Поход гвардии имел совершенно противные последствия, нежели каких от него ожидал император. Офицеры всех полков, более свободные от службы, чем в Петербурге, и не подвергаясь такому строгому надзору, как в столице, часто сообщались между собою, и много новых членов поступило в Тайное Общество. Никита Муравьев, в Витебске, написал свою конституцию для России; это был вкратце снимок с английской конституции. В 23-и году, по возвращении гвардии в Петербург, Пущин принял Рылеева, с поступлением которого деятельность петербургских членов очень увеличилась. Много новых членов было принято.

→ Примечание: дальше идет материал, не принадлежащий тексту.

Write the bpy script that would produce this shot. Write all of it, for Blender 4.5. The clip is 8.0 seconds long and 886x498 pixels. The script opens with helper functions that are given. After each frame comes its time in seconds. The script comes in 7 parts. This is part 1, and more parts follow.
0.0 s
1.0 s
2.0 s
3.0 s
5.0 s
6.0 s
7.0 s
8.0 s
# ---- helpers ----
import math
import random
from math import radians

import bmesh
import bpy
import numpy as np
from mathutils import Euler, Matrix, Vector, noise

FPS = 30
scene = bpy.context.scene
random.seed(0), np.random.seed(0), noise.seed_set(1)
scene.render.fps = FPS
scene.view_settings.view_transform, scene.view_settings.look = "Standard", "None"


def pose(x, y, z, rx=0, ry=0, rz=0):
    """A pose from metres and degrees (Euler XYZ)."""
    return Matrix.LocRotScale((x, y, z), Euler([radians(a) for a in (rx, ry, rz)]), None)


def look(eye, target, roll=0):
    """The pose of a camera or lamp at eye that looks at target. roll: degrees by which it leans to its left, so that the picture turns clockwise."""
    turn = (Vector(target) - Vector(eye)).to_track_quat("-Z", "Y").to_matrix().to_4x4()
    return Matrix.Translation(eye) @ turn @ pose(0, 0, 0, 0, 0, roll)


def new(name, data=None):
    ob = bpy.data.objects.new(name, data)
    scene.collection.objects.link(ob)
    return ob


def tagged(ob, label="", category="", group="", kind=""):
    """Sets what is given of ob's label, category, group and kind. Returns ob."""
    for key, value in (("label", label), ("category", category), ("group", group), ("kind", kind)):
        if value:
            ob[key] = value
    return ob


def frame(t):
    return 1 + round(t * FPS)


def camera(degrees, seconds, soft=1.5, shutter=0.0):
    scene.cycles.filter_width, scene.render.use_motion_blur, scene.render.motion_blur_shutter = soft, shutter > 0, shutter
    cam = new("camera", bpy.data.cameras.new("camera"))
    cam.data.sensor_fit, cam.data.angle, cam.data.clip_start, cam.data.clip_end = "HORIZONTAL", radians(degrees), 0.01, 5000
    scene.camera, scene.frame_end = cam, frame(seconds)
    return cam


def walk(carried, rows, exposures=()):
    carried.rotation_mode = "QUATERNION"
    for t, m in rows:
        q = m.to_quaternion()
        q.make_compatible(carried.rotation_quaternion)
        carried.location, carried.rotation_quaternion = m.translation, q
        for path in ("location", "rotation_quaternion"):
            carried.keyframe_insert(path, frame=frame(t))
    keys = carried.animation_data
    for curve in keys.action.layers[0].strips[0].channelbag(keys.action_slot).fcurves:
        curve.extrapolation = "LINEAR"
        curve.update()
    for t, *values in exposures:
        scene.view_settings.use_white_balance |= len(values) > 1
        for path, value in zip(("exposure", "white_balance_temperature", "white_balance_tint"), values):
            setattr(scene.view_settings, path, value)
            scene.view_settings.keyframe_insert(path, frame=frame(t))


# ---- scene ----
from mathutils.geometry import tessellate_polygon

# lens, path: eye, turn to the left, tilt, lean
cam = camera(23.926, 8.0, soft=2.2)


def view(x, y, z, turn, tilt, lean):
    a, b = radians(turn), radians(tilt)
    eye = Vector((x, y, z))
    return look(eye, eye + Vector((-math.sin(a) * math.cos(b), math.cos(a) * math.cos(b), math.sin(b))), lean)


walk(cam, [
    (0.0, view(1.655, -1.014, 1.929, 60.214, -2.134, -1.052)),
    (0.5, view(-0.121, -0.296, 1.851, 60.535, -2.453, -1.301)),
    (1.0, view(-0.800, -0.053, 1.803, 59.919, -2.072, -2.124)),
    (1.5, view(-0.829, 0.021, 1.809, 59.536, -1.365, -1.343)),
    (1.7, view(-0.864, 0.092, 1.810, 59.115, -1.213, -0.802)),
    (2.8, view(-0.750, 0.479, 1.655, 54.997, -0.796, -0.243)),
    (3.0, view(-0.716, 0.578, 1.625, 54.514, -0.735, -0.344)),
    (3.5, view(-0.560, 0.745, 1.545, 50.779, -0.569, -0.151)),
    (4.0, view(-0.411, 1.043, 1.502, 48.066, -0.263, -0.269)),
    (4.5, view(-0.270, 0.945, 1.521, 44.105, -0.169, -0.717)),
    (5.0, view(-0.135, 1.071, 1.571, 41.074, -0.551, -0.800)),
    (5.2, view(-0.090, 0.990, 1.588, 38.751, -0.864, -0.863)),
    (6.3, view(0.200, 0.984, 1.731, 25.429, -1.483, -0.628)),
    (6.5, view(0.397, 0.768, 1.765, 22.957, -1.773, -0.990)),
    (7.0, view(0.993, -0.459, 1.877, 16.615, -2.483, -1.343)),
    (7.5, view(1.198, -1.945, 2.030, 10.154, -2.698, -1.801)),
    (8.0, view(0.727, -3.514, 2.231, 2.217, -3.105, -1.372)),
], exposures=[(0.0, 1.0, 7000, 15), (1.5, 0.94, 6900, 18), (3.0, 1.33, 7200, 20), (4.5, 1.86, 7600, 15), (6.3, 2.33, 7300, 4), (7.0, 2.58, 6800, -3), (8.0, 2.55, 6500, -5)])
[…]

В 22-м году генерал Ермолов, вызванный с Кавказа начальствовать над отрядом, назначенным против восставших неаполитанцев, прожил некоторое время в Царском Селе и всякий день видался с императором. Неаполитанцы были уничтожены австрийцами прежде, нежели наш вспомогательный отряд двинулся с места, и Ермолов возвратился на Кавказ. В Москве, увидев приехавшего к нему М. Фонвизина, который был у него адъютантом, он воскликнул: «Поди сюда, величайший карбонари». Фонвизин не знал, как понимать такого рода приветствие. Ермолов прибавил: «Я ничего не хочу знать, что у вас делается, но скажу тебе, что он вас так боится, как бы я желал, чтобы он меня боялся». Болезненное воображение императора, конечно, преувеличивало средства и могущество Тайного Общества, и потому понятно, что, не имея никаких положительных данных даже насчет существования этого Общества, ему трудно было приступить к решительным мерам против врага невидимого. Члены Тайного Общества ничем резко не отличались от других. В это время свободное выражение мыслей было принадлежностью не только всякого порядочного человека, но и всякого, кто хотел казаться порядочным человеком.

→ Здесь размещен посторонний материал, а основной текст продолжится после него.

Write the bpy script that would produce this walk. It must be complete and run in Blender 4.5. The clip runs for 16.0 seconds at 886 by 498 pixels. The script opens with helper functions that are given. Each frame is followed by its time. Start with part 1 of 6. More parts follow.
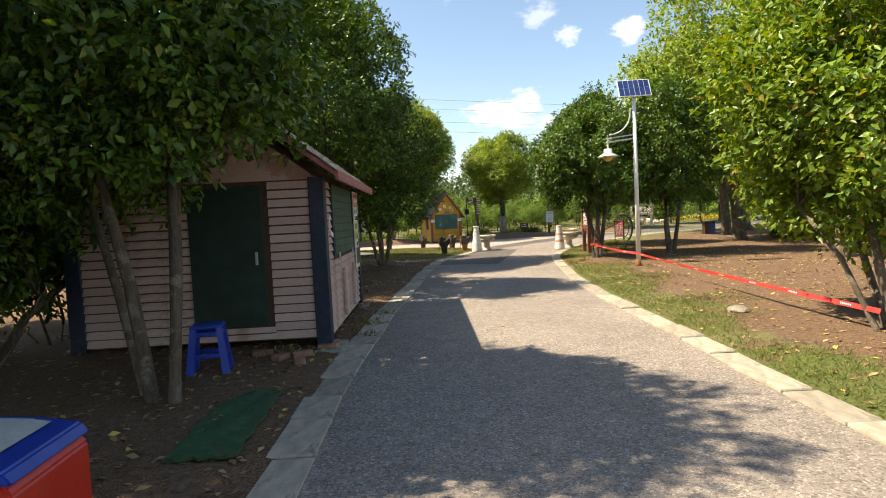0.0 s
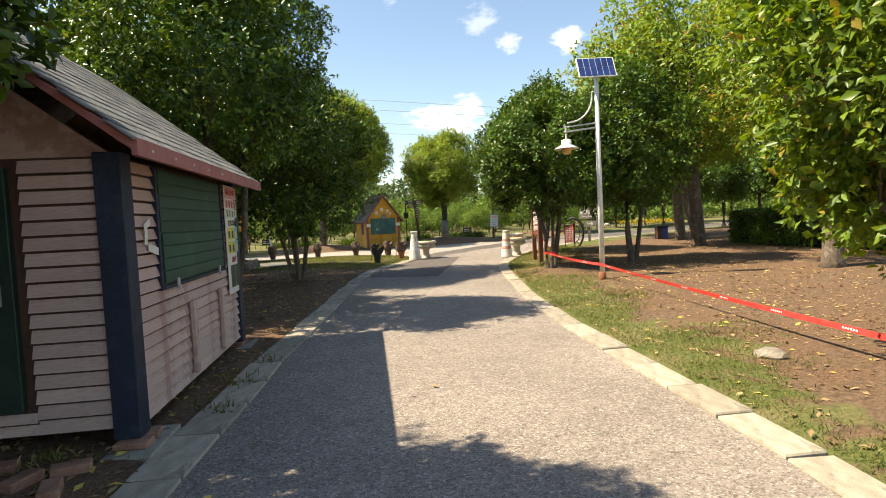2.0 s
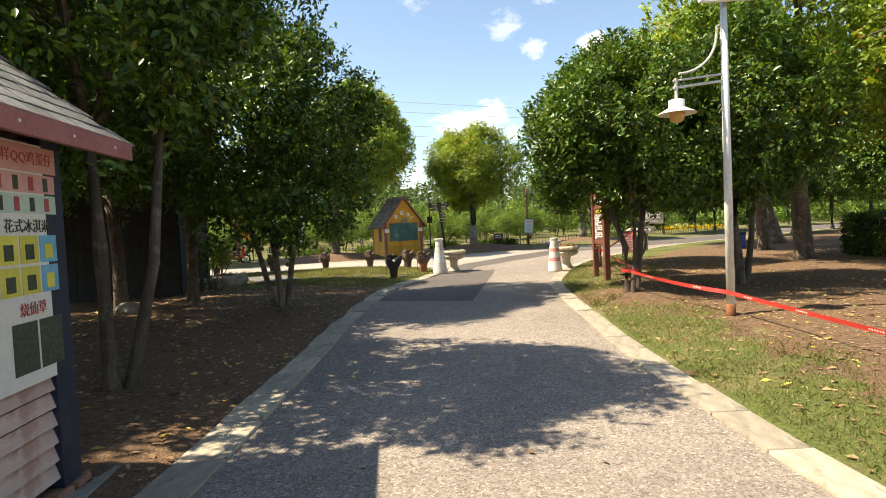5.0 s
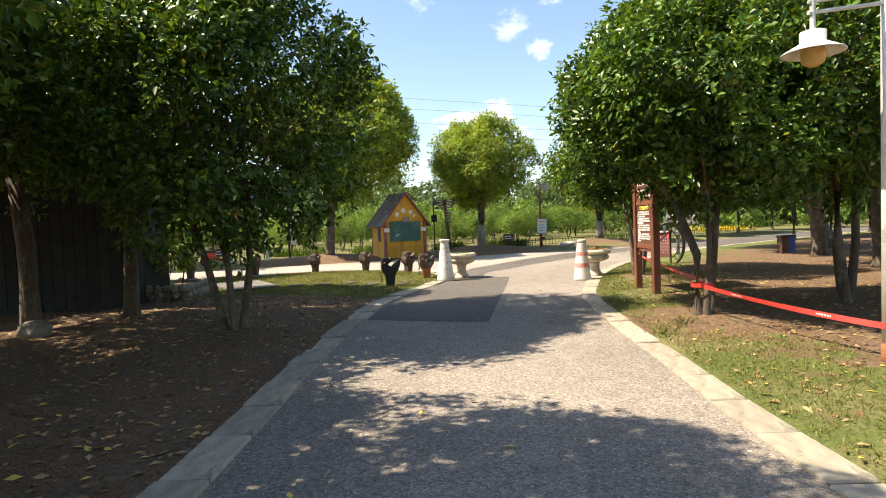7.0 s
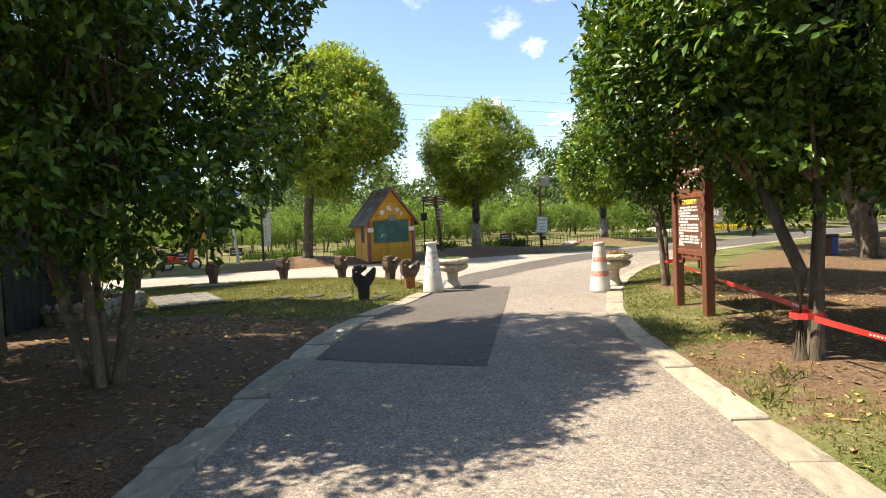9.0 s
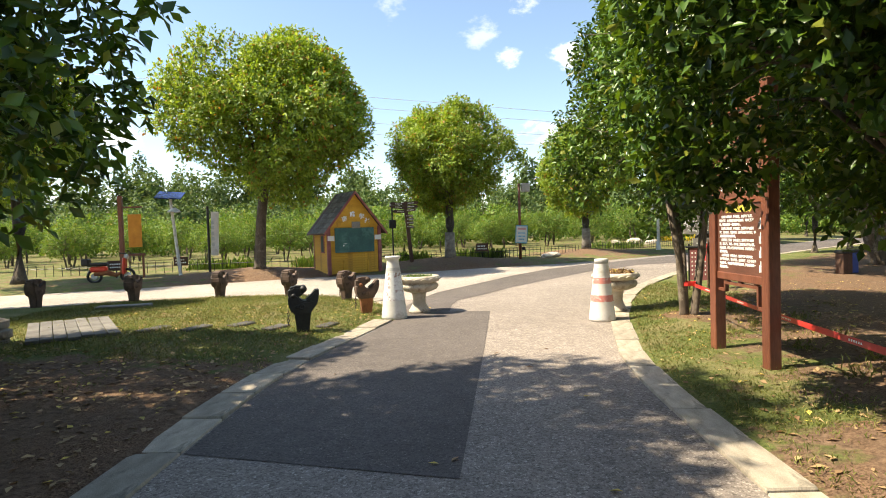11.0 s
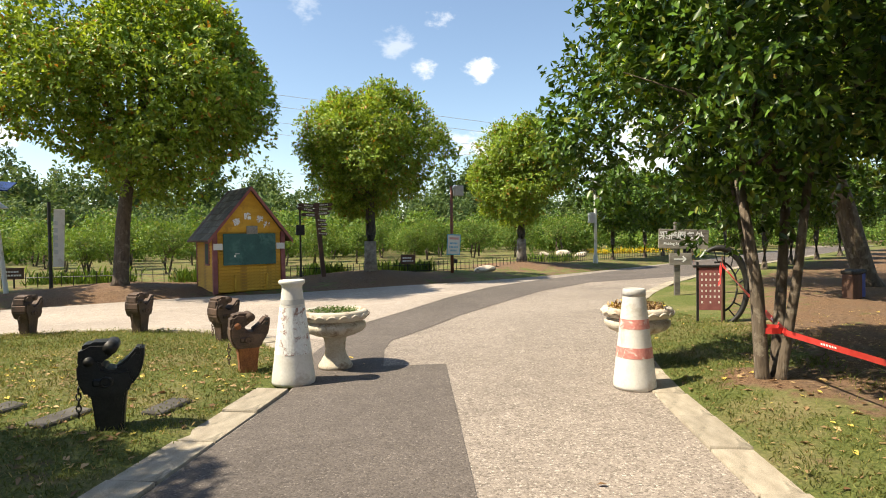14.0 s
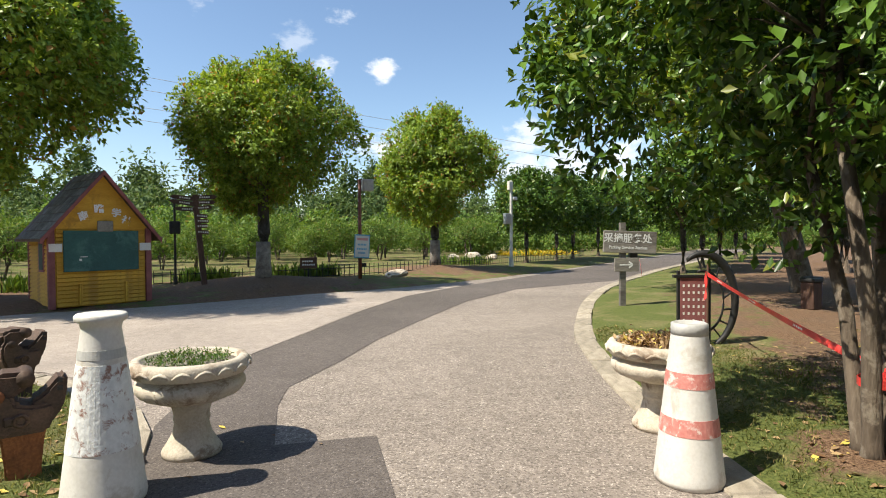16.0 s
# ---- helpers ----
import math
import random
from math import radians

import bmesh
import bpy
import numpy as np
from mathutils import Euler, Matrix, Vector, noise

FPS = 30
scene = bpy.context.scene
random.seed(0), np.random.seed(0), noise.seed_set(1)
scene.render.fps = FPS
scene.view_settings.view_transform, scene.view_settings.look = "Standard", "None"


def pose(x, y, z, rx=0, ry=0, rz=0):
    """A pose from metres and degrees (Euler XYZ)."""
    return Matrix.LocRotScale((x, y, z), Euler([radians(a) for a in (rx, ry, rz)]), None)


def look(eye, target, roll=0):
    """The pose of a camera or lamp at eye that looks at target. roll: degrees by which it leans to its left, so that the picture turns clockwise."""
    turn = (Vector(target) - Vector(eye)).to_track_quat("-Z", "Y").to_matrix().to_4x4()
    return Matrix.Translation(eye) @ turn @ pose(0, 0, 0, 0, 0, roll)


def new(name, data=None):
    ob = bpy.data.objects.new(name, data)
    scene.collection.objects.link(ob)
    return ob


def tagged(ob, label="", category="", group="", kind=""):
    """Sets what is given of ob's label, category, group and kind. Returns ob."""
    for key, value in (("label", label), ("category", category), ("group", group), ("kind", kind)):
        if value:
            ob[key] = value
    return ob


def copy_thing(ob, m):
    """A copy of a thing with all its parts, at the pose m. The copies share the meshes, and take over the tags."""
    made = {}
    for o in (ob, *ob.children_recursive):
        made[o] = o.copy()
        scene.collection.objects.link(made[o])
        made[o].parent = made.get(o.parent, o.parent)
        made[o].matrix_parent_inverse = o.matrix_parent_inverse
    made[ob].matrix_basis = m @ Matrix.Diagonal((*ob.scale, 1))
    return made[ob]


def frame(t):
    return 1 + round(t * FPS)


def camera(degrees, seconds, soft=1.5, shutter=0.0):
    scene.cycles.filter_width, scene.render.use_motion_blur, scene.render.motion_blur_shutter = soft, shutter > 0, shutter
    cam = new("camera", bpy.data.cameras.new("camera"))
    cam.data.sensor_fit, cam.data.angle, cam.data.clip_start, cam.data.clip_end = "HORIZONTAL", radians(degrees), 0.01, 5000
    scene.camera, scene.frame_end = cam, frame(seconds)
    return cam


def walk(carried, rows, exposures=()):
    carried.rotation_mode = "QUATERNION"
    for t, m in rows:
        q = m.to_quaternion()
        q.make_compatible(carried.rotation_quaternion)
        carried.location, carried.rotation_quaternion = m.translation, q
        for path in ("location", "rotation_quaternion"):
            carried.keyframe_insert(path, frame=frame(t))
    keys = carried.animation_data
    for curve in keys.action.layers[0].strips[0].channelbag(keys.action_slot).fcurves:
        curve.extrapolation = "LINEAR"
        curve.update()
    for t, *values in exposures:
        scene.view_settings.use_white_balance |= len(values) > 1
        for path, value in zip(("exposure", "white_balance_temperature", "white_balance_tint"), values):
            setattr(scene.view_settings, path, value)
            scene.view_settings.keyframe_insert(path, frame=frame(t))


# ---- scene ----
cam = camera(75.6, 16.0, soft=1.0)
PATH = [
    (0, (-0.322, -0.807, 1.499), (-0.263, 1.189, 1.388), -2.8),
    (0.5, (-0.211, -0.14, 1.511), (-0.095, 1.853, 1.403), -2.6),
    (1, (-0.073, 0.519, 1.499), (0.097, 2.509, 1.395), -2.7),
    (1.5, (0.04, 1.154, 1.502), (0.26, 3.139, 1.396), -2.7),
    (2, (0.137, 1.79, 1.489), (0.392, 3.77, 1.382), -2.8),
    (2.5, (0.192, 2.415, 1.505), (0.448, 4.395, 1.393), -2.8),
    (3, (0.269, 3.063, 1.467), (0.504, 5.046, 1.361), -2.8),
    (3.5, (0.289, 3.745, 1.468), (0.501, 5.731, 1.37), -2.7),
    (4, (0.331, 4.412, 1.481), (0.526, 6.4, 1.39), -2.8),
    (6.5, (0.53, 7.69, 1.421), (0.687, 9.682, 1.34), -2.3),
    (7, (0.588, 8.301, 1.421), (0.747, 10.293, 1.338), -2.2),
    (7.5, (0.651, 8.907, 1.411), (0.808, 10.899, 1.323), -2.3),
    (8, (0.734, 9.561, 1.425), (0.89, 11.553, 1.333), -2.2),
    (8.5, (0.8, 10.194, 1.411), (0.959, 12.186, 1.32), -2.3),
    (9, (0.966, 10.823, 1.444), (1.143, 12.813, 1.354), -2.4),
    (11.5, (1.389, 13.72, 1.476), (1.686, 15.697, 1.416), -1.6),
    (12, (1.428, 14.355, 1.476), (1.764, 16.325, 1.421), -1.5),
    (12.5, (1.479, 14.943, 1.48), (1.867, 16.904, 1.428), -1.3),
    (13, (1.526, 15.552, 1.471), (1.971, 17.501, 1.423), -1.1),
    (13.5, (1.584, 16.15, 1.463), (2.09, 18.085, 1.418), -1.0),
    (14, (1.634, 16.768, 1.477), (2.197, 18.686, 1.435), -0.8),
    (14.5, (1.718, 17.32, 1.473), (2.331, 19.224, 1.432), -0.7),
    (15, (1.772, 17.927, 1.479), (2.445, 19.81, 1.44), -0.6),
    (15.5, (1.948, 18.518, 1.472), (2.766, 20.343, 1.435), -0.3),
    (16, (2.095, 19.105, 1.476), (2.981, 20.898, 1.434), -0.3),
]
walk(cam, [(t, look(eye, target, roll)) for t, eye, target, roll in PATH], exposures=[(0, 1.25, 7250, 8), (4, 1.28, 7250, 8), (7, 1.42, 7000, 8), (9, 1.4, 6850, 8), (11.5, 1.42, 7050, 8), (12.5, 1.25, 7050, 8), (14.5, 1.05, 6800, 8), (16, 0.85, 6350, 8)])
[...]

Император, преследуемый призраком Тайного Общества, все более и более становился недоверчивым, даже к людям, в преданности которых он, казалось, не мог сомневаться. Генерал-адъютант князь Меншиков, начальник канцелярии главного штаба, подозреваемый императором в близком сношении с людьми, опасными для правительства, лишился своего места. Князь П. М. Волконский, начальник штаба его императорского величества, находившийся неотлучно при императоре с самого восшествия его на престол, лишился также своего места и на некоторое время удалился от двора. Причина такой немилости к Волконскому заключалась в том, что он никак не соглашался ехать в Грузино на поклонение Аракчееву. Князь Александр Николаевич Голицын, министр просвещения и духовных дел, с самой его молодости непрерывно пользовавшийся милостями и доверием императора, внезапно был отставлен от своей должности. В это время Аракчеев сблизил монаха Фотия с императором. Фотий был человек не совсем пошлый: малообразованный, изувер с пламенным воображением, он сильно действовал, особенно на женщин, смелостью и неожиданностью своих выражений. Скоро он овладел полным доверием императора, доказав ему, что благочестие и набожность светских людей, в том числе и князя Голицына, суть не что иное, как отступничество от истинного православия, которое одно ведет к вечному спасению. С этих пор император стал усердно посещать монастыри, беседовал с схимниками, посылал значительные вклады в разные обители и начал строго соблюдать все обряды греко-российской церкви. Многие книги, напечатанные на счет правительства, были запрещены, в том числе и Естественное право Куницына и книжка, сочиненная Филаретом, теперешним митрополитом московским. За эту книжку, напечатанную по именному повелению, а потом у всех, отобранную, и пострадал князь Голицын. Цензура сделалась крайне стеснительна. В университетах многие кафедры уничтожены; во всех училищах запрещено учить мифологии древних, так как во всех высших заведениях преподавалась древняя словесность. В последние годы своего царствования император сделался почти нелюдимым. В путешествиях своих он не заезжал ни в один губернский город, и для него прокладывалась большая дорога и устраивалась по местам диким и по которым прежде не было никакого проезда.